Du Plessis sees the future of African smart cities forking into many different possibilities beyond the “greenwashed” views rose-tinted spectacles might present. “We all hope for different futures,” she says.
“I would like to have a planet where most of the world’s species are still alive, and later generations will still see elephants and rhinos in the wild.”
What to do with all this big data?
In addition to envisioning a world where people are kinder to each other, and tolerance is the order of the day, Du Plessis says that African smart cities will have to thrive on collaboration rather than competition. For this to happen, different entities and individuals will have to collaborate on using artificial intelligence from different sets of data to solve problems in Africa.

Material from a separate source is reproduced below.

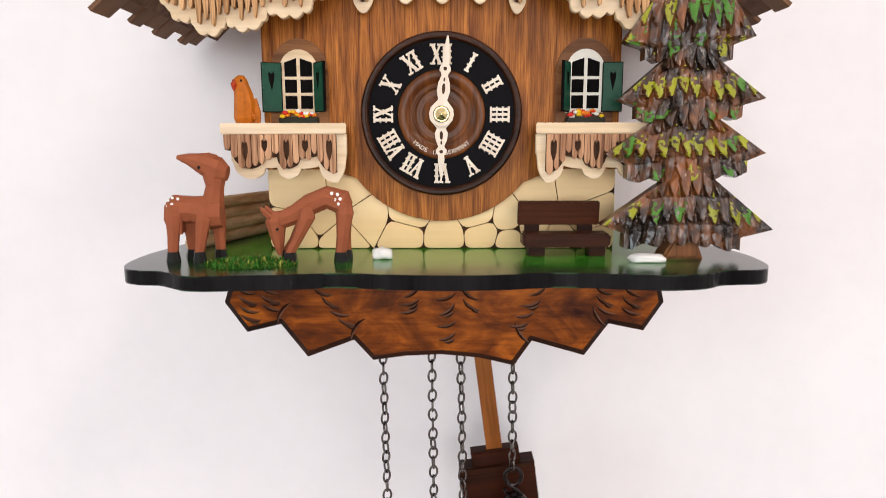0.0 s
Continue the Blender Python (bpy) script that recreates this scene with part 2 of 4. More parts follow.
def part(name, bm, mat, parent=None, label="", smooth=False, kind=""):
    """Links a bmesh, given in millimetres of the place, as one mesh object under its parent."""
    mesh = bpy.data.meshes.new(name)
    bmesh.ops.recalc_face_normals(bm, faces=bm.faces)
    bm.transform(Matrix.Scale(MM, 4))
    if smooth:
        for f in bm.faces:
            f.smooth = True
    bm.to_mesh(mesh)
    bm.free()
    for one in (mat if isinstance(mat, (list, tuple)) else [mat]):
        mesh.materials.append(one)
    ob = new(name, mesh)
    if parent is not None:
        ob.parent = parent
        if parent.type == "EMPTY":
            ob.matrix_parent_inverse = Matrix.Translation(-parent.location)
    return tagged(ob, label, "", "", kind)


def thing(name, at, label, category, group="", kind=""):
    ob = new(name)
    ob.empty_display_size = 0.01
    ob.location = [v * MM for v in at]
    return tagged(ob, label, category, group, kind)


def prism(bm, pts, y0, y1, bevel=0.0, mat=0, front=None):
    """A board with the outline pts (x, z), from y0 at its front to y1."""
    a = [bm.verts.new((x, y0, z)) for x, z in pts]
    c = [bm.verts.new((x, y1, z)) for x, z in pts]
    faces = [bm.faces.new(a), bm.faces.new(c[::-1])]
    n = len(pts)
    for i in range(n):
        faces.append(bm.faces.new((a[i], c[i], c[(i + 1) % n], a[(i + 1) % n])))
    for f in faces:
        f.material_index = mat
    if front is not None:
        faces[0].material_index = front
    if bevel:
        bm.normal_update()
        bmesh.ops.bevel(bm, geom=list(faces[0].edges), offset=bevel, segments=2, affect="EDGES", clamp_overlap=True)
    return faces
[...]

For this reason, Pillay has been working on making it easier for different entities with different sets of data to work together, creating tools that make it easier for them to talk to each other.
Du Plessis remains hopeful for the future that African cities can bring in addressing the other four key principles of EBIT which are: energy, minerals beneficiation, water security, and big data. “I am hopeful because we have identified new ways of work in new technologies, new social systems, new economics systems.
“We have the opportunity to develop a much better world, and that makes me positive.”